Выбрать главу

Alors qu’ils descendent le perron du Q.G., une « traction avant » Citroën s’immobilise, la portière s’ouvre, et le Général se déplie de toute sa hauteur.

Clostermann et Remlinger se figent dans un garde-à-vous marmoréen, de Gaulle répond à leur salut, monte trois marches, s’arrête, et se retourne :

« Messieurs les aspirants, où avez-vous laissé votre cheval ?… À moins que vous n’alliez à la pêche ?… (Ses sourcils se froncent.) Allez ôter ces déguisements, je vous prie. Vous vous croyez au cirque ? »

(Quelques années plus tard, l’as des as Pierre Clostermann, titulaire de 33 victoires aériennes dans les rangs de la R.A.F., Compagnon de la Libération, Grand officier de la Légion d’honneur, ferait une entrée fracassante en littérature avec un inoubliable chef-d’œuvre : « Le grand cirque. »)

* * *

En 1941, nous relate le Général Pierre Billotte, alors attaché au Cabinet du Général, un chalutier venant de France débarque, à Portsmouth, un capitaine de corvette, une doctoresse et un Général, que nous appellerons charitablement X. Or ce Général est très petit, tout petit, minuscule…

De toute sa hauteur, de Gaulle le toise avec étonnement et embarras… Que va-t-on bien pouvoir en faire ?… Dans une unité, il ferait rigoler tout le monde.

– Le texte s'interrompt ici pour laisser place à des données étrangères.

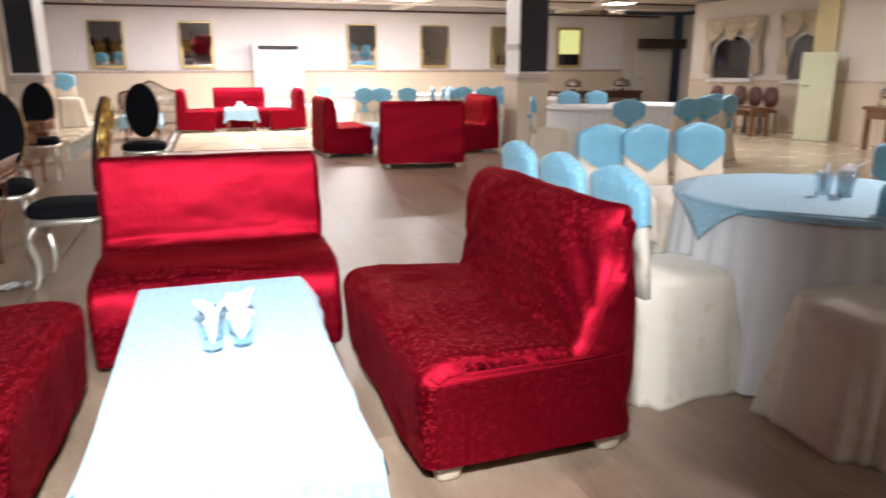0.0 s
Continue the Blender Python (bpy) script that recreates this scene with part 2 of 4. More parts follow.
def damask(name, colour, gold):
    """Ivory cover cloth with scattered woven gold leaves and soft creases."""
    m, nt, p = base(name)
    at = node(nt, "ShaderNodeTexCoord").outputs["Object"]
    bend = node(nt, "ShaderNodeTexNoise", {"Vector": at, "Scale": 8.0, "Detail": 2.0}).outputs["Color"]
    warped = node(nt, "ShaderNodeVectorMath", {0: at, 1: node(nt, "ShaderNodeVectorMath", {0: bend, 1: (0.08, 0.08, 0.08)}, operation="MULTIPLY").outputs[0]}, operation="ADD").outputs[0]
    spot = node(nt, "ShaderNodeTexVoronoi", {"Vector": warped, "Scale": 13.0, "Randomness": 0.7}).outputs["Distance"]
    frill = node(nt, "ShaderNodeTexNoise", {"Vector": at, "Scale": 55.0, "Detail": 3.0}).outputs[0]
    leaf = node(nt, "ShaderNodeMapRange", {0: calc(nt, "ADD", spot, calc(nt, "MULTIPLY", calc(nt, "SUBTRACT", frill, 0.5), 0.5)), 1: 0.30, 2: 0.38, 3: 1.0, 4: 0.0}).outputs[0]
    worn = node(nt, "ShaderNodeTexNoise", {"Vector": at, "Scale": 4.0, "Detail": 4.0}).outputs[0]
    leaf = calc(nt, "MULTIPLY", leaf, node(nt, "ShaderNodeMapRange", {0: worn, 1: 0.38, 2: 0.6, 3: 0.08, 4: 0.32}).outputs[0])
    cloth = mix(nt, worn, rgb([c * 0.88 for c in colour]), rgb([min(1, c * 1.1) for c in colour]))
    nt.links.new(mix(nt, leaf, cloth, rgb(gold)), p.inputs["Base Color"])
    p.inputs["Roughness"].default_value = 0.6
    p.inputs["Sheen Weight"].default_value = 0.2
    b1 = node(nt, "ShaderNodeBump", {"Height": worn, "Strength": 0.3, "Distance": 0.03}).outputs[0]
    b2 = node(nt, "ShaderNodeBump", {"Height": leaf, "Strength": 0.25, "Distance": 0.002, "Normal": b1}).outputs[0]
    nt.links.new(b2, p.inputs["Normal"])
    return m


def glassy(name, colour, rough=0.02):
    """Thin clear glass: what lies behind shows through, with a gloss on top."""
    m, nt, p = base(name)
    clear = node(nt, "ShaderNodeBsdfTransparent", {"Color": rgb(colour)}).outputs[0]
    gloss = node(nt, "ShaderNodeBsdfGlossy", {"Color": (1, 1, 1, 1), "Roughness": rough}).outputs[0]
    facing = node(nt, "ShaderNodeLayerWeight", {"Blend": 0.5}).outputs["Facing"]
    facing = calc(nt, "ADD", 0.05, calc(nt, "MULTIPLY", calc(nt, "POWER", facing, 1.8), 0.9))
    both = node(nt, "ShaderNodeMixShader", {0: facing, 1: clear, 2: gloss}).outputs[0]
    nt.links.new(both, [n for n in nt.nodes if n.type == "OUTPUT_MATERIAL"][0].inputs[0])
    return m


def solid_glass(name, colour):
    m, nt, p = base(name)
    p.inputs["Base Color"].default_value = rgb(colour)
    p.inputs["Transmission Weight"].default_value = 1.0
    p.inputs["Roughness"].default_value = 0.03
    p.inputs["IOR"].default_value = 1.3
    return m


def glowing(name, colour, strength):
    m, nt, p = base(name)
    p.inputs["Base Color"].default_value = rgb(colour)
    p.inputs["Emission Color"].default_value = rgb(colour)
    p.inputs["Emission Strength"].default_value = strength
    return m


RED = satin("red_jacquard_satin")
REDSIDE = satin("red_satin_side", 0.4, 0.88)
BLUE = dotted("sky_blue_tablecloth", (0.29, 0.485, 0.63), (0.36, 0.57, 0.72), (0.56, 0.72, 0.82))
CAP = plain("blue_cap_cloth", (0.155, 0.39, 0.54), 0.45, vary=0.18, grain=30, sheen=0.2)
CAPDOT = dotted("blue_cap_dotted", (0.20, 0.46, 0.62), (0.24, 0.52, 0.68), (0.38, 0.60, 0.73))
BEIGE = damask("beige_damask_cover", (0.70, 0.62, 0.53), (0.52, 0.40, 0.23))
IVORY = plain("ivory_cover", (0.68, 0.60, 0.48), 0.6, vary=0.12, grain=26, bump=0.3, size=0.006, sheen=0.2)
SKIRT = plain("white_pleated_skirt", (0.70, 0.68, 0.69), 0.6, vary=0.06, grain=20, bump=0.2)
TISSUE = plain("tissue_paper", (0.74, 0.69, 0.72), 0.85, vary=0.05, grain=60, bump=0.35, size=0.002)
_paper = TISSUE.node_tree.nodes["Principled BSDF"]
_paper.inputs["Subsurface Weight"].default_value = 0.5
_paper.inputs["Subsurface Radius"].default_value = (1.0, 0.95, 0.95)
_paper.inputs["Subsurface Scale"].default_value = 0.012
THICKGLASS = solid_glass("thick_glass", (0.93, 0.97, 0.98))
GLASS = glassy("tumbler_glass", (0.86, 0.92, 0.94))
CREAMWOOD = plain("cream_painted_wood", (0.46, 0.38, 0.29), 0.5, vary=0.25, grain=24)
WOOD = plain("brown_varnished_wood", (0.17, 0.07, 0.022), 0.35, vary=0.3, grain=22, coat=0.3)
DARKWOOD = plain("dark_stained_wood", (0.075, 0.035, 0.02), 0.4, vary=0.35, grain=18, coat=0.2)
VELVET = plain("black_velvet", (0.004, 0.004, 0.006), 0.9, vary=0.3, grain=50)
VELVET.node_tree.nodes["Principled BSDF"].inputs["Specular IOR Level"].default_value = 0.12
GOLD = plain("polished_gold", (0.80, 0.55, 0.22), 0.18, metal=1.0, vary=0.12, grain=12, bump=0.03)
ORNAMENT = plain("brushed_gold", (0.55, 0.33, 0.08), 0.38, metal=0.85, vary=0.15, grain=14, bump=0.05)
CHROME = plain("pale_gold_steel", (0.72, 0.67, 0.58), 0.33, metal=0.85, vary=0.08, grain=12, bump=0.03)
COPPER = plain("rose_gold_metal", (0.30, 0.145, 0.08), 0.3, metal=0.8, vary=0.2, grain=14, bump=0.05)
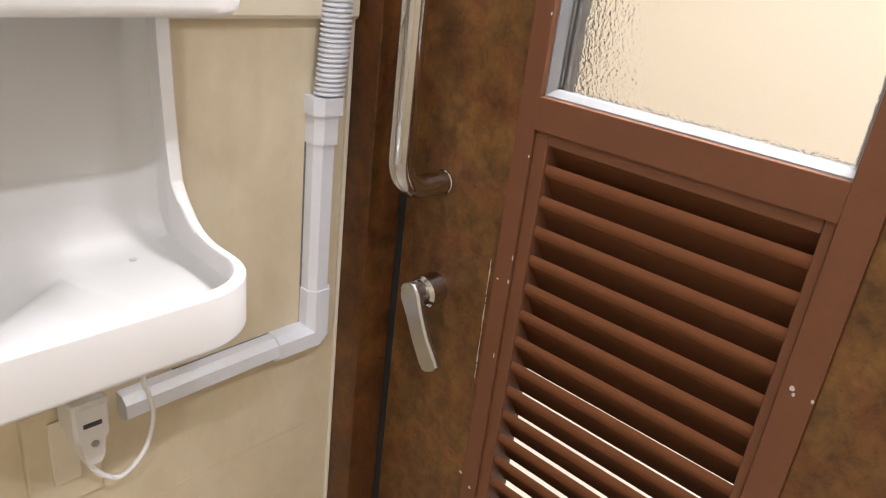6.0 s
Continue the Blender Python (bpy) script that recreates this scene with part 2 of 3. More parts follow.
def lettering(name, words, size, m, mat, parent, wide=0.0, align="CENTER", depth=0.0003):
    """Words as a flat mesh at the pose m, squeezed to the width given."""
    cu = bpy.data.curves.new(name, "FONT")
    cu.body, cu.size, cu.align_x, cu.align_y, cu.extrude, cu.resolution_u = words, size, align, "CENTER", depth, 3
    tmp = new(name, cu)
    dg = bpy.context.evaluated_depsgraph_get()
    me = bpy.data.meshes.new_from_object(tmp.evaluated_get(dg))
    bpy.data.objects.remove(tmp)
    xs = [v.co.x for v in me.vertices] or [0, 1]
    k = wide / (max(xs) - min(xs)) if wide else 1.0
    for v in me.vertices:
        v.co = m @ Vector((v.co.x * k, v.co.y, v.co.z))
    me.materials.clear()
    me.materials.append(mat)
    ob = new(name, me)
    return under(ob, parent)


WALL_X, DOOR_Y = -0.92, 0.85


def on_wall(y, z, x=WALL_X):
    """A pose on a face that looks to +x: local x runs along +y, local y up."""
    return Matrix(((0, 0, 1, x), (1, 0, 0, y), (0, 1, 0, z), (0, 0, 0, 1)))


# ---- the setting ----
SOUTH, EAST, NORTH_OUT = -1.75, 1.55, 0.96
tagged(solo("floor", box(WALL_X - 0.1, EAST + 0.1, SOUTH - 0.1, NORTH_OUT, -0.1, 0.0), M_FLOOR, "beige tiled washroom floor", "floor", "structure"))
solo("ceiling", box(WALL_X - 0.1, EAST + 0.1, SOUTH - 0.1, NORTH_OUT, CEIL, CEIL + 0.1), M_CEIL, "plain white washroom ceiling", "ceiling", "structure")
solo("wall_south", box(WALL_X - 0.1, EAST + 0.1, SOUTH - 0.1, SOUTH, 0.0, CEIL), M_WALL_PLAIN, "plain cream washroom wall", "wall", "structure")
solo("wall_east", box(EAST, EAST + 0.1, SOUTH, NORTH_OUT, 0.0, CEIL), M_WALL_PLAIN, "plain cream washroom wall", "wall", "structure")

# the panelled wall: a core, with sheets on it that leave fine joints
wall_w = solo("wall_west", box(WALL_X - 0.1, WALL_X - 0.006, SOUTH, NORTH_OUT, 0.0, CEIL), M_WALL_PLAIN, "cream mottled sheet-panelled washroom wall", "wall", "structure")
JOINT = 0.00008
for y0, y1, z0, z1 in ((SOUTH, 0.276, 0.0, 1.14), (SOUTH, 0.300, 1.14, 1.275), (SOUTH, 0.404, 1.275, CEIL), (0.290, 0.797, 0.0, 0.611), (0.290, 0.797, 0.611, 1.14),
                       (0.300, 0.797, 1.14, 1.275), (0.404, 0.797, 1.275, CEIL)):
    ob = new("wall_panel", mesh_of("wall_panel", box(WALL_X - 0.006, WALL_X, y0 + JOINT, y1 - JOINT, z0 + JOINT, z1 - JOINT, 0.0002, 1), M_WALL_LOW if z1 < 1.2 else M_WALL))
    under(ob, wall_w)
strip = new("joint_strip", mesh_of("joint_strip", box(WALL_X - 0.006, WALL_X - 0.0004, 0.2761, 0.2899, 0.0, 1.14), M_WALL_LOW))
under(strip, wall_w)
edge_trim = new("corner_bead", mesh_of("corner_bead", box(WALL_X - 0.006, WALL_X + 0.003, 0.7975, 0.803, 0.0, CEIL, 0.001, 1), M_RAIL))
under(edge_trim, wall_w)

RAIL_Z0, RAIL_Z1 = 1.131, 1.157
for y0, y1, dz, fall, words in ((-0.868, 0.2845, 0.0, 0.0095, "cream moulded rail strip along the panelled wall"), (0.574, 0.7972, 0.0062, 0.0, "short cream rail strip behind the flexible pipe")):
    bm = prism([(0.0005, RAIL_Z0), (0.011, RAIL_Z0), (0.0145, RAIL_Z0 + 0.004), (0.0145, RAIL_Z1 - 0.005), (0.011, RAIL_Z1), (0.0005, RAIL_Z1)],
               lambda u, v, w: (WALL_X + u, w, v + dz - fall * (y1 - w) / (y1 - y0)), y0, y1)
    tagged(solo("trim", bm, M_RAIL, words, "rail", "structure"))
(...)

À l’État-Major, personne ne le prendra davantage au sérieux…

« Nommez-le donc inspecteur des monuments et des tombes, confie de Gaulle à son aide de camp. Ça l’occupera et il ne pourra faire de mal à personne. »

Mais, à l’usage, le petit Général se révèle, non seulement ridicule, mais, de surcroît, intempestif, gaffeur et, pour tout dire, résolument barjo… Il faut lui trouver une fonction encore moins voyante.

Le Chef d’État-major, après avis du psychiatre, propose de l’héberger dans une maison de repos et, de préférence, assez loin de Londres.

De Gaulle, que le comportement du petit Général a agacé prodigieusement, approuve et ajoute :

« Assurez-vous que votre maison de repos comporte un jardin d’enfants, avec un beau tas de sable pour faire des petits pâtés. C’est de sa taille, sinon de son âge. »

* * *

Un accord criminel entre Darlan et Hitler, signé le 12 mai 1941, livrait la Syrie aux Allemands où, depuis février, la mission Von Hintiz et Roser préparait l’occupation nazie.

Le 7 juin, alors que les Junkers 52 déversaient des unités ennemies à Damas, les forces franco-britanniques, venant de Palestine et de Jordanie, pénétraient en Syrie et au Liban.

Le 21 juin, la 1ère Division française libre entrait à Damas.

Le 23, de Gaulle y arrivait aussi.

Cette inutile, sanglante et douloureuse bataille avait opposé les forces françaises libres et celles de Vichy, et la blessure serait longue à cicatriser.

Au quartier général de De Gaulle, rares furent les combattants vichystes à se présenter, l’immense majorité choisissant de rentrer en France, « pour continuer l’humiliation », ainsi que l’exprime amèrement François Coulet, chef de Cabinet du Général.

De Gaulle recevrait pourtant, parmi quelques autres, la visite d’un colonel de l’Infanterie coloniale qui avait été son camarade à Saint-Cyr et qu’à ce titre il tutoyait.

« Tu comprends, disait le colonel, ici nous n’étions pas informés. Tous les journaux mentent. Quant à la radio de Londres, pourquoi croire, a priori, ce qu’elle raconte ?… »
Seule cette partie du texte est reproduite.